Redesigning and restyling

So much for refactoring the code that generates the site. I have also tweaked the layout. Now the legacy pages have their own template they can have a distinctive design from the single-entry pages: the date is abbreviated and made big and the sizes used in the headings are different to reflect their different granularity. The index pages now simply list titles and tags: the crappy almost-calendar used for the yearly index pages (which did not include new-style entries at all) has been junked, and not a moment too soon.

I’ve also made a better fist of coming up with a workable grid system for the entry pages. The entry details are no longer embedded in the side of the entry but have their own column in the grid. Some nuance of the float rules caused the article photo to get lost in the old style. Now it stands alone and looks decorative. I am also getting a little bolder about adding larger chunks of white space to the design. Professional designers may mock, but by my standards the layout looks pretty good. :-)

Mac users will see the body text in Hoefler Text, a comprehensive family of beautiful text typefaces with all the trimmings provided gratis with Mac OS X. If you have a Mac, open TextEdit, write some text, pop open the Font panel, choose Hoefler Text, and use the cogwheel button menu to pop open the Typography panel to boggle at the OpenType features supported by this under-appreciated font family.

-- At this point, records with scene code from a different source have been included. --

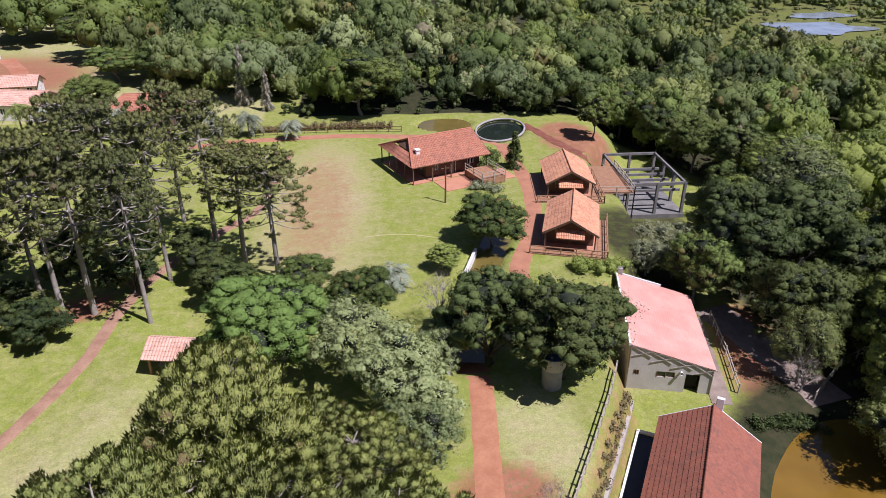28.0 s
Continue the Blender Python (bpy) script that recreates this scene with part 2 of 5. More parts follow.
def ground_material():
    """Grass that is green or dry, bare soil, forest floor that also paints shade, crops: by the zones of the land, with
    ragged edges.
    """
    n = Nodes("ground")
    big, mid, fine = n.noise(0.09, 5, 0.65), n.noise(0.7, 5, 0.7), n.noise(7, 3, 0.7)
    tuft = n.noise(2.6, 4, 0.75)

    def zone(name, soft=0.25, wild=0.7):
        ragged = n.math("ADD", n.attr(name), n.math("MULTIPLY", n.math("SUBTRACT", mid, 0.5), wild))
        return n.ramp(ragged, 0.5 - soft, 0.5 + soft)

    green = n.mix(n.ramp(mid, 0.3, 0.7), (0.24, 0.288, 0.044), (0.32, 0.338, 0.080))
    green = n.mix(n.math("MULTIPLY", n.ramp(big, 0.48, 0.62), 0.45), green, (0.29, 0.28, 0.10))
    green = n.mix(n.math("MULTIPLY", n.ramp(tuft, 0.45, 0.75), 0.42), green, (0.12, 0.165, 0.03))
    dry = n.mix(n.ramp(mid, 0.3, 0.7), (0.52, 0.45, 0.248), (0.435, 0.395, 0.195))
    dry = n.mix(n.math("MULTIPLY", n.ramp(big, 0.50, 0.64), 0.75), dry, (0.585, 0.50, 0.315))
    dry = n.mix(n.math("MULTIPLY", n.ramp(n.noise(0.16, 5, 0.7), 0.44, 0.58), 0.8), dry, (0.40, 0.42, 0.15))
    dry = n.mix(n.math("MULTIPLY", n.ramp(n.noise(0.23, 5, 0.75), 0.57, 0.68), 0.6), dry, (0.43, 0.30, 0.185))
    dry = n.mix(n.math("MULTIPLY", n.ramp(tuft, 0.5, 0.78), 0.4), dry, (0.22, 0.21, 0.08))
    colour = n.mix(zone("dry", 0.4, 1.2), green, dry)
    tan = n.mix(n.ramp(mid, 0.35, 0.65), (0.43, 0.32, 0.165), (0.36, 0.305, 0.14))
    colour = n.mix(n.math("MULTIPLY", zone("tan", 0.5, 1.3), 0.75), colour, tan)
    colour = n.mix(n.ramp(n.noise(1.7, 5, 0.8), 0.35, 0.62), n.mix(0.3, colour, (0.09, 0.10, 0.03)), colour)
    colour = n.mix(n.ramp(fine, 0.35, 0.7), n.mix(0.35, colour, (0.05, 0.06, 0.02)), colour)
    soil = n.mix(n.ramp(mid, 0.35, 0.65), (0.245, 0.096, 0.054), (0.33, 0.155, 0.093))
    soil = n.mix(n.ramp(tuft, 0.5, 0.66), soil, (0.17, 0.145, 0.055))
    colour = n.mix(zone("soil", 0.35, 1.3), colour, soil)
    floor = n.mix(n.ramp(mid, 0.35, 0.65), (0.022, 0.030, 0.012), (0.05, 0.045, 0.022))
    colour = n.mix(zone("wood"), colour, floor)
    rows = n.noise(0.9, 3, 0.7, stretch=(0.02, 1.0, 0.3))
    patch = n.noise(0.012, 5, 0.6)
    crop = n.mix(n.ramp(rows, 0.3, 0.7), (0.100, 0.162, 0.063), (0.139, 0.203, 0.087))
    crop = n.mix(n.ramp(patch, 0.38, 0.7), crop, (0.185, 0.220, 0.112))
    streak = n.noise(0.05, 4, 0.7, stretch=(0.15, 1.0, 0.3))
    crop = n.mix(n.math("MULTIPLY", n.ramp(streak, 0.58, 0.72), 0.5), crop, (0.30, 0.27, 0.15))
    dash = n.noise(0.22, 4, 0.75, stretch=(0.1, 1.0, 0.3))
    crop = n.mix(n.math("MULTIPLY", n.ramp(dash, 0.56, 0.68), 0.45), crop, (0.31, 0.30, 0.18))
    crop = n.mix(n.math("MULTIPLY", n.ramp(dash, 0.46, 0.34), 0.35), crop, (0.085, 0.13, 0.05))
    colour = n.mix(zone("crop", 0.3, 0.25), colour, crop)
    lime = n.mix(n.ramp(mid, 0.35, 0.65), (0.17, 0.225, 0.04), (0.21, 0.25, 0.06))
    colour = n.mix(zone("lime", 0.2, 0.3), colour, lime)
    n.bump(n.math("ADD", n.math("MULTIPLY", tuft, 0.6), fine), 0.5, 0.06)
    return n.done(colour, 0.95, 0.0, 0.1)


WORN = surface("worn_grass", (0.34, 0.32, 0.13), (0.45, 0.39, 0.2), 2.0, 0.95)
EARTH = surface("trodden_earth", (0.19, 0.145, 0.11), (0.29, 0.225, 0.18), 0.7, 0.95, 9, 0.4)
PATH_BRICK = surface("worn_brick_path", (0.27, 0.145, 0.088), (0.36, 0.215, 0.135), 0.8, 0.95, 7, 0.5)
KERB = surface("weathered_kerb", (0.24, 0.19, 0.145), (0.36, 0.30, 0.24), 1.5, 0.95, 9, 0.4)
DARK_SOIL = surface("dug_red_soil", (0.15, 0.048, 0.026), (0.25, 0.088, 0.05), 0.8, 0.95, 5, 0.8)
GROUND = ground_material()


# ---- building blocks ----
rng = np.random.RandomState(7)


def smooth(v):
    v = np.clip(v, 0, 1)
    return v * v * (3 - 2 * v)


class Build:
    """Gathers vertices and faces, and makes one mesh of them."""

    def __init__(self):
        self.v, self.f, self.k, self.s, self.n = [], [], [], [], 0
        self.w, self.bent = [], False

    def add(self, verts, faces, slot=0, soft=False, normals=None):
        """normals: one for each vertex, for leaves that shade as the mass they belong to."""
        verts, faces = np.asarray(verts, float), np.asarray(faces, int)
        self.w.append(np.zeros((len(verts), 3)) if normals is None else normals)
        self.bent = self.bent or normals is not None
        soft = soft or normals is not None
        self.v.append(verts)
        self.f.append(faces + self.n)
        self.k.append(np.full(len(faces), slot))
        self.s.append(np.full(len(faces), soft))
        self.n += len(verts)
        return self

    def mesh(self, name, *mats, shade=False):
        me = bpy.data.meshes.new(name)
        v = np.concatenate(self.v)
        size = np.concatenate([np.full(len(f), f.shape[1]) for f in self.f])
        loops = np.concatenate([f.ravel() for f in self.f])
        me.vertices.add(len(v))
        me.vertices.foreach_set("co", v.ravel().astype(np.float32))
        me.loops.add(len(loops))
        me.loops.foreach_set("vertex_index", loops.astype(np.int32))
        me.polygons.add(len(size))
        me.polygons.foreach_set("loop_start", np.concatenate([[0], np.cumsum(size)[:-1]]).astype(np.int32))
        me.polygons.foreach_set("material_index", np.concatenate(self.k).astype(np.int32))
        me.polygons.foreach_set("use_smooth", np.full(len(size), True) if shade else np.concatenate(self.s))
        for m in mats:
            me.materials.append(m)
        me.update(calc_edges=True)
        me.validate()
        if self.bent:
            me.normals_split_custom_set_from_vertices(np.concatenate(self.w).astype(np.float32))
        return me


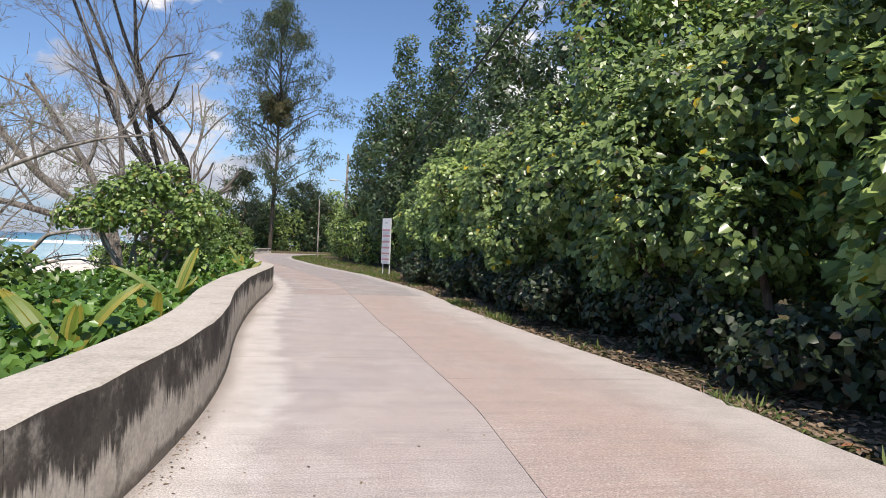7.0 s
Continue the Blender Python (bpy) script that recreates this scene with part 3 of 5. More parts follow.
def build_road():
    road = thing("road", "concrete coast road with a long seam between two slabs", "road", kind="structure")
    joints_l = (-30, -12, -4, 5.05, 10.6, 16.0, 21.5, 26.2, 30.45, 35.8, 41.0, 47.0, 53, 60, 68, 77, 87, 97, 104)
    joints_r = (-30, -12, -5, 2.0, 7.6, 13.5, 19.3, 25.0, 30.5, 36.0, 41.6, 47.4, 54, 62, 71, 81, 91, 97.5, 104)
    for name, joints, left, right, mat in (("slab", joints_l, lambda y: wall_x(y) - 0.02, lambda y: seam_x(y) - 0.0012, M_SLAB_L), ("slab", joints_r, lambda y: seam_x(y) + 0.0012, lambda y: edge_x(y) + 0.03 * np.sin(y * 3.1) * np.sin(y * 1.3), M_SLAB_R)):
        for y0, y1 in zip(joints, joints[1:]):
            n = max(4, int((y1 - y0) / 0.4))
            m = 7
            ys = np.linspace(y0 + 0.004, y1 - 0.004, n)
            xl, xr = left(ys), right(ys)
            fr = np.linspace(0, 1, m)
            x = xl[:, None] + (xr - xl)[:, None] * fr[None]
            y = np.repeat(ys[:, None], m, axis=1)
            top = np.stack([x, y, np.full_like(x, 0.0 if mat is M_SLAB_L else 0.004)], axis=-1).reshape(-1, 3)
            low = top - np.array((0, 0, 0.14))
            i, j = np.meshgrid(np.arange(n - 1), np.arange(m - 1), indexing="ij")
            f = [np.stack([i * m + j, i * m + j + 1, (i + 1) * m + j + 1, (i + 1) * m + j], axis=-1).reshape(-1, 4)]
            rim = [k for k in range(m)] + [k * m + m - 1 for k in range(1, n)] + [(n - 1) * m + k for k in range(m - 2, -1, -1)] + [k * m for k in range(n - 2, 0, -1)]
            rim = np.array(rim)
            nxt = np.roll(rim, -1)
            f.append(np.stack([rim, rim + n * m, nxt + n * m, nxt], axis=-1))
            v = np.concatenate([top, low])
            me = mesh_from("slab", v, np.concatenate(f), M_SLAB_OLD if mat is M_SLAB_L and y1 < 6 else (mat if y0 < 35.5 else (M_SLAB_L_WORN if mat is M_SLAB_L else M_SLAB_R_WORN)))
            u = np.abs(v[:, 0] - (left(v[:, 1]) if mat is M_SLAB_L else right(v[:, 1])))
            uv = me.uv_layers.new(name="metres")
            index = np.empty(len(me.loops), dtype=np.int32)
            me.loops.foreach_get("vertex_index", index)
            uv.data.foreach_set("uv", np.stack([u[index], v[index, 1]], axis=-1).astype(np.float32).ravel())
            part(name, me, road)


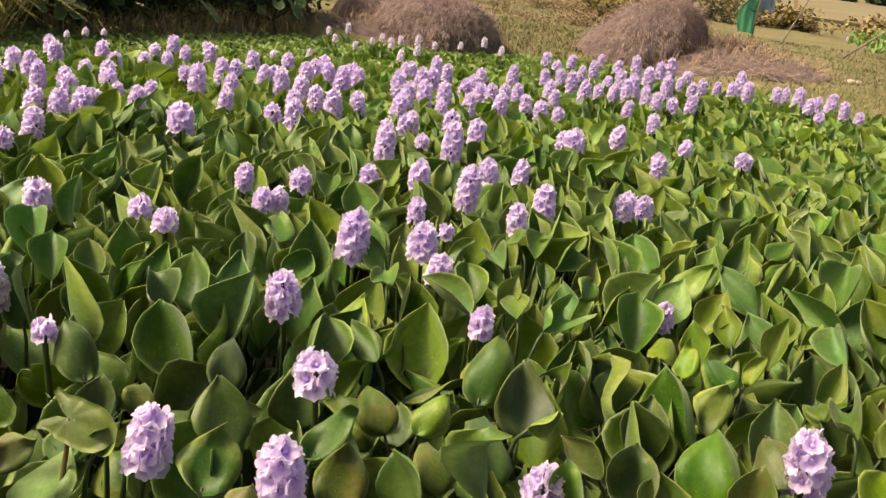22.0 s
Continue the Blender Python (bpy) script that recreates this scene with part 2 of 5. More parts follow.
def petal_material(name, stops, pale):
    m, n, l, p = nodes_of(name)
    uv = n.new("ShaderNodeUVMap")
    sep = n.new("ShaderNodeSeparateXYZ")
    l.new(uv.outputs[0], sep.inputs[0])
    r = ramp(n, stops)
    l.new(sep.outputs[1], r.inputs[0])
    rnd = n.new("ShaderNodeObjectInfo").outputs["Random"]
    col = mixer(n, l, maths(n, l, "MULTIPLY", rnd, 0.25), r.outputs[0], pale)
    wave = n.new("ShaderNodeTexWave")
    wave.inputs["Scale"].default_value, wave.inputs["Distortion"].default_value = 3.0, 1.0
    l.new(uv.outputs[0], wave.inputs[0])
    col = mixer(n, l, maths(n, l, "MULTIPLY", wave.outputs["Fac"], 0.10), col, (0.70, 0.52, 0.84))
    l.new(col, p.inputs["Base Color"])
    p.inputs["Roughness"].default_value = 0.65
    tr = n.new("ShaderNodeBsdfTranslucent")
    l.new(col, tr.inputs[0])
    mx = n.new("ShaderNodeMixShader")
    mx.inputs[0].default_value = 0.6
    l.new(p.outputs[0], mx.inputs[1])
    l.new(tr.outputs[0], mx.inputs[2])
    l.new(mx.outputs[0], n["Material Output"].inputs[0])
    return m


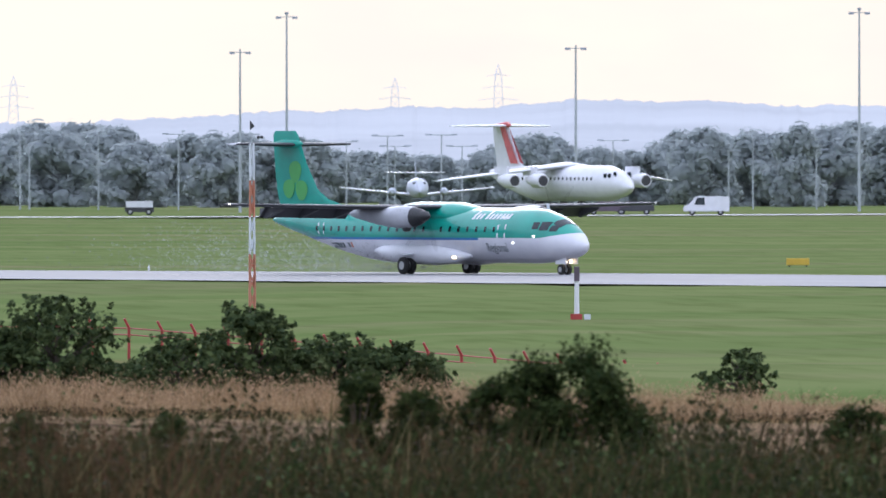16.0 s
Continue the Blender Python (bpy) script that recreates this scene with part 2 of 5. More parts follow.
def ground_material():
    k = Nodes("grassland")
    pos = k.n.new("ShaderNodeSeparateXYZ")
    k.l.new(k.co.outputs["Object"], pos.inputs[0])
    x, y, _ = pos.outputs
    wob = k.math("MULTIPLY", k.math("SUBTRACT", k.noise(0.12, 4.0), 0.5), 14.0)
    line = k.math("ADD", y, k.math("MULTIPLY", x, 0.75))           # along the hedge
    # mown airfield grass
    stripes = k.noise(0.05, 2.0, (0.35, 1.0, 1))
    mown = k.mix(k.band(stripes, 0.35, 0.65), (0.166, 0.194, 0.076, 1), (0.118, 0.160, 0.054, 1))
    mown = k.mix(k.math("MULTIPLY", k.band(k.noise(0.02, 5.0, (0.5, 1.6, 1)), 0.52, 0.7), 0.6), mown, (0.22, 0.185, 0.11, 1))
    mown = k.mix(k.math("MULTIPLY", k.band(k.noise(0.6, 5.0, (1.0, 0.14, 1)), 0.48, 0.72), 0.5), mown, (0.080, 0.105, 0.032, 1))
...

For headlines I’ve once again used Futura capitals, slightly letter-spaced for that old-fashioned look.

Windows users may see High Tower Text; I will need to evaluate the look on my PC at work before I finalize the Windows version of the style sheets.

This process is not yet finished; what you see now is one weekend’s effort. I’ve claimed I can apply my Genshi-based method to generating the feed as well as the HTML, so I should do that next. Then I need to apply the new system and look to the home page; this will be trickier because there is more information on the home page, gathered from other web sites.